According to the state law that legalized the recreational use of marijuana and took effect July 1, municipalities have discretion to allow or prohibit cannabis businesses within their borders, as well as regulate signs and operating hours.
The law allows one retailer and one retail grower for every 25,000 residents, which means the Town of Stonington and the Borough of Stonington can each have one grower and one retailer. Towns also can bill cannabis businesses up to $50,000 for the extra police and infrastructure required for the businesses to open.

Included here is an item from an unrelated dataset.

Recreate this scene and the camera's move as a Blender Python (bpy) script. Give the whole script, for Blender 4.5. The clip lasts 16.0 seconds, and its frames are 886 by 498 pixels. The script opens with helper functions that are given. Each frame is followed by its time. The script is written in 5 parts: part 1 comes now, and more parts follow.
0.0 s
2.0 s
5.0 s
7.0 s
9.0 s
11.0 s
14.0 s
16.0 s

Towns also can implement a 3% tax on marijuana sales.
In Massachusetts, the state’s 165 retailers and three delivery services are on track to generate $1.2 billion in sales this year or an average of more than $7 million each. A 3 percent tax on an individual retailer in Massachusetts would generate $210,000 for a municipality in one year.
Chesebrough said she that while there could be potential drawbacks with allowing marijuana buinsesses, the town needs new sources of funding such as that generated through a cannabis tax. She said that if the town bans the businesses, neighboring towns could allow them, leaving Stonington with any potential drawbacks and none of the tax revenue.

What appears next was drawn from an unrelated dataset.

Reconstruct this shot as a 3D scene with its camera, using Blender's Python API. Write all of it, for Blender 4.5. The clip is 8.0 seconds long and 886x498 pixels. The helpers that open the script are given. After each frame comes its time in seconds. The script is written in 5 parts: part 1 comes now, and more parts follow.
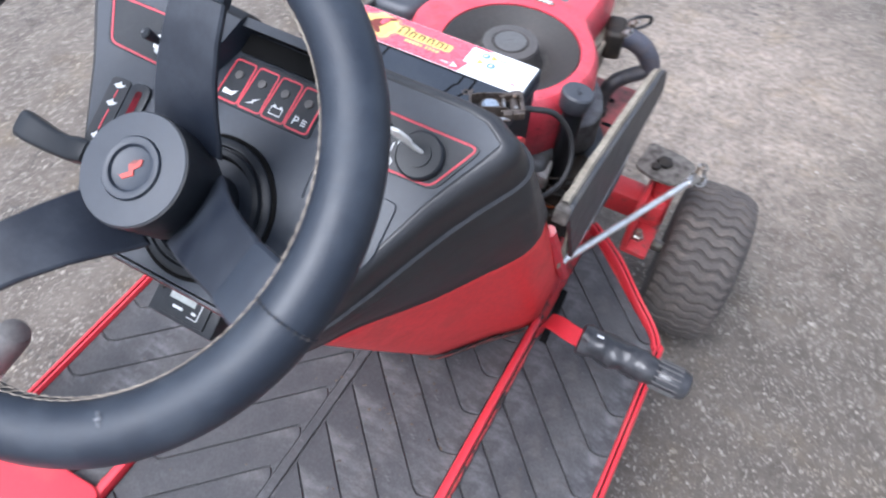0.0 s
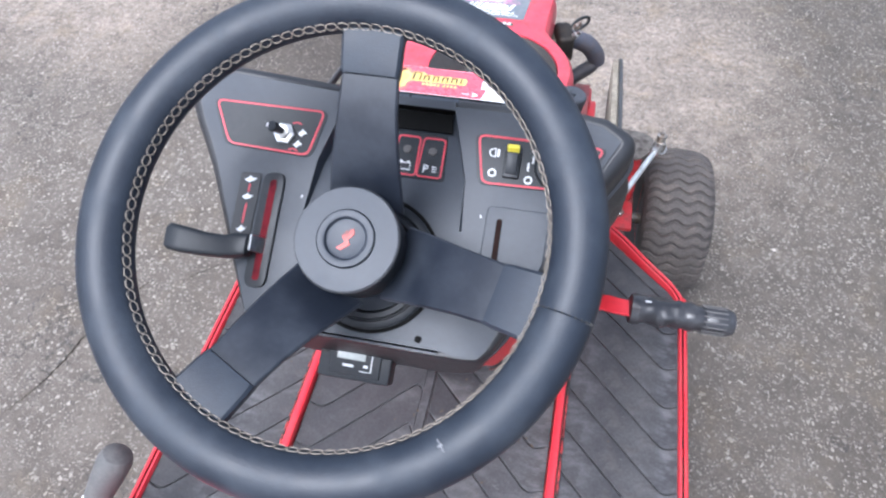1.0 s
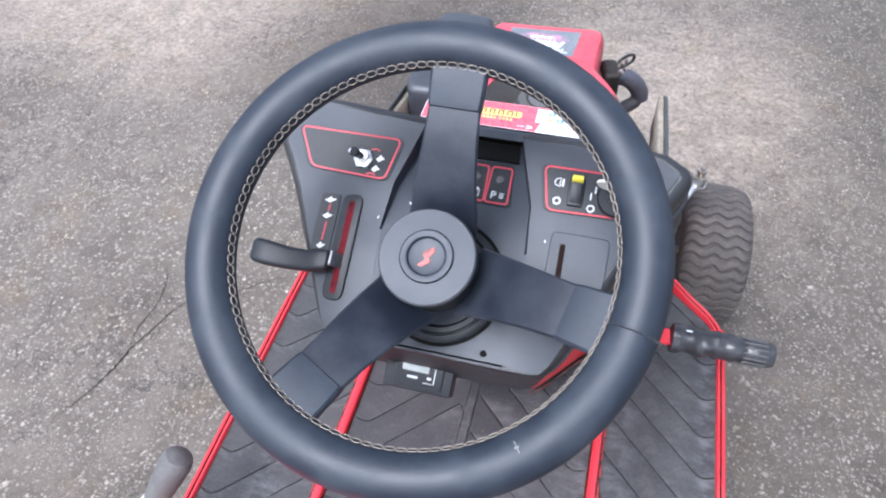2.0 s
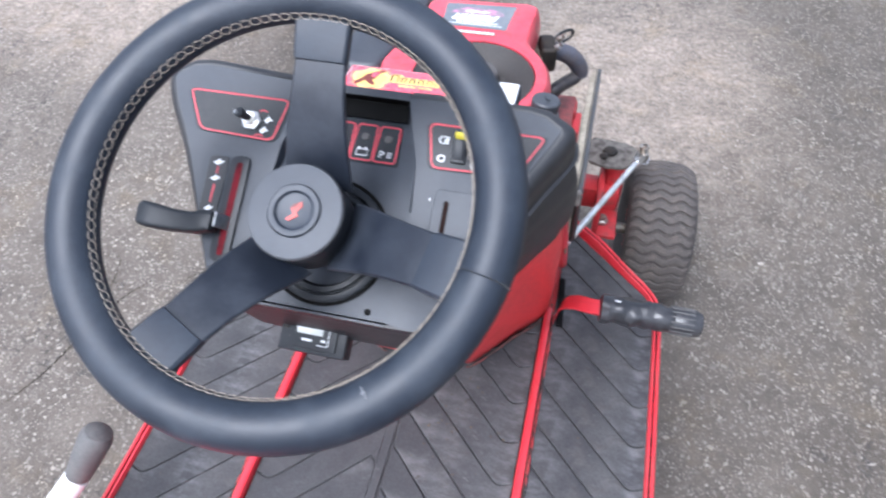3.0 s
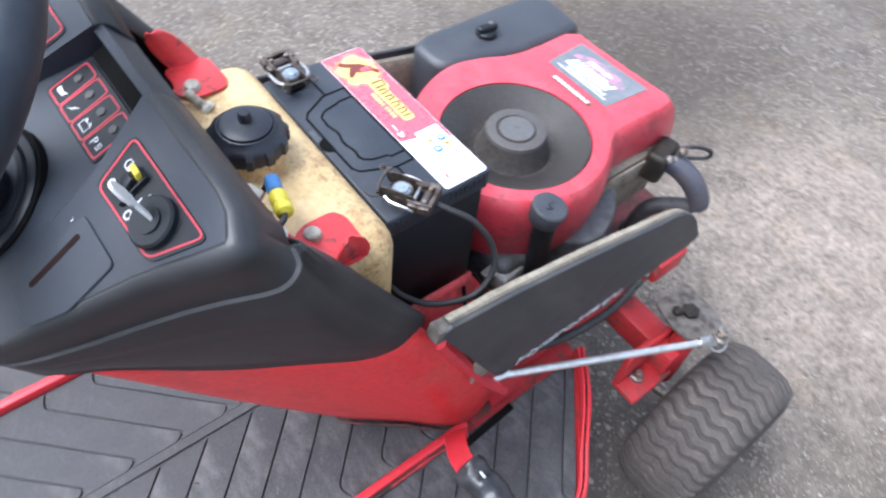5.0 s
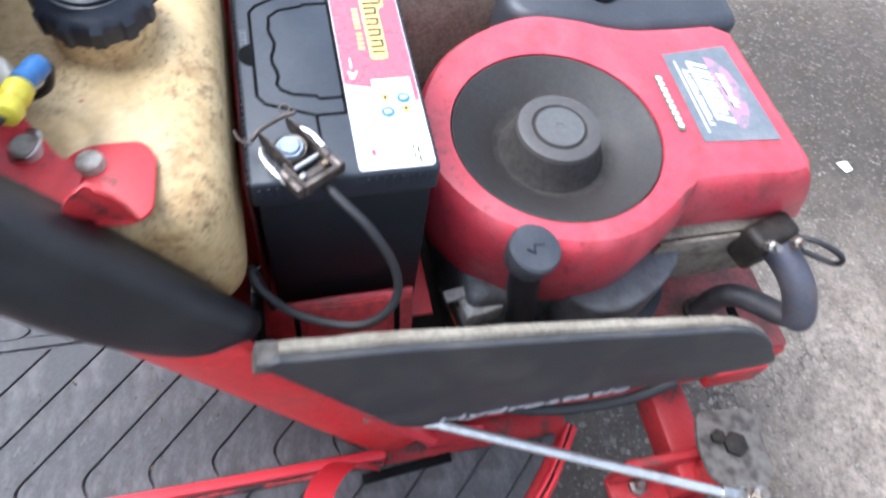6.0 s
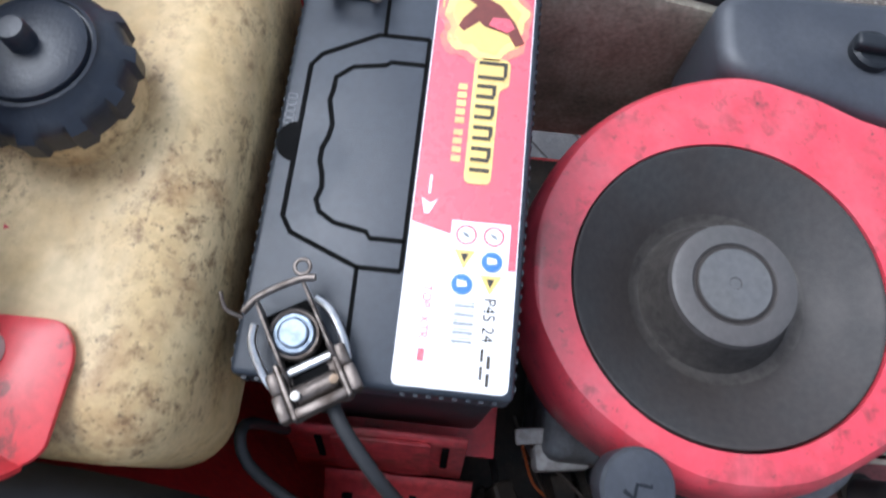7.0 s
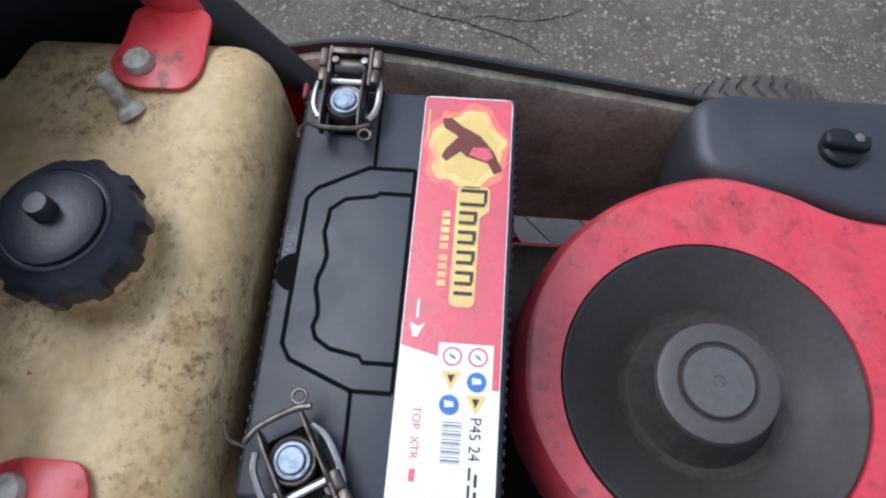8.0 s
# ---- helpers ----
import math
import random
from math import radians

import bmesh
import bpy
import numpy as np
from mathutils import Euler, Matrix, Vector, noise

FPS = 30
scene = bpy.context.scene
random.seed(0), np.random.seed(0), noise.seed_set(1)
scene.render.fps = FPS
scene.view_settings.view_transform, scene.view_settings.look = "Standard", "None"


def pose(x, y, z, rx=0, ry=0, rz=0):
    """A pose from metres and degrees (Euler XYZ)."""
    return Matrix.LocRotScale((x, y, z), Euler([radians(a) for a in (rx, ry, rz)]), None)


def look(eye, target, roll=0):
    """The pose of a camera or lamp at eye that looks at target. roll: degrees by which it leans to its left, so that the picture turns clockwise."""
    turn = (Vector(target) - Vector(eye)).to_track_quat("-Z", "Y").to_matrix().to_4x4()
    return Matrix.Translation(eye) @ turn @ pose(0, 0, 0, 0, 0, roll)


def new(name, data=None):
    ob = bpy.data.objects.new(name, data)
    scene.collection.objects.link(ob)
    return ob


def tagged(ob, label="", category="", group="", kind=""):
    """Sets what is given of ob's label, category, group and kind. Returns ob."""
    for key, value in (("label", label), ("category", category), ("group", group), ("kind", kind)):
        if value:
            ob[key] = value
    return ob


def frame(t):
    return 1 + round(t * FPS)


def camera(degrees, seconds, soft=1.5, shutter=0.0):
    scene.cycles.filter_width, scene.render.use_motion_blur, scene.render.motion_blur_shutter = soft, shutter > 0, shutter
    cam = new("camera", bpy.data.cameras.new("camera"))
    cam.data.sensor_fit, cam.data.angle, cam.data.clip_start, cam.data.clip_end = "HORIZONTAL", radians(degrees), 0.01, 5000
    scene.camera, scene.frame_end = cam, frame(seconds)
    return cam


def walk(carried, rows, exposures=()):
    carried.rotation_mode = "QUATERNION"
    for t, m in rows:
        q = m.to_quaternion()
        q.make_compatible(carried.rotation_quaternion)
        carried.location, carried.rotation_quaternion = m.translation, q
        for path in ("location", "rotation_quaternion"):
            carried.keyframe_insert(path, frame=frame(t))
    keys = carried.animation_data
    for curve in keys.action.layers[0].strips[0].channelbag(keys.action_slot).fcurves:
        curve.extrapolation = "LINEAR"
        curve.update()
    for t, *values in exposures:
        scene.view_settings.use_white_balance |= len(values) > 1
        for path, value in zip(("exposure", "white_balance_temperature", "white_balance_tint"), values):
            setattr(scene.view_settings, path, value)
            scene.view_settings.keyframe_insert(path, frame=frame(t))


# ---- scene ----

As for drawbacks, some people feel it is a “gateway drug” to narcotics and would increase incidents of driving while impaired. Supporters dispute those charges and point out that alcohol is legal and leads to greater problems.
The opening of recreational marijuana shops in Massachusetts initially created traffic and long lines of customers, and the shops continue to do brisk business. A Stonington marijuana store in Pawcatuck may be especially popular because of its easy access from Interstate 95, and its proximity to Rhode Island, which does not allow the recreational sale and use of marijuana. A marijuana store also could capitalize on the large numbers of tourists who flood into Mystic each year.
The borough has not yet taken any action, and Warden Jeff Callahan has said borough officials are waiting to see the outcome of the town’s referendum vote.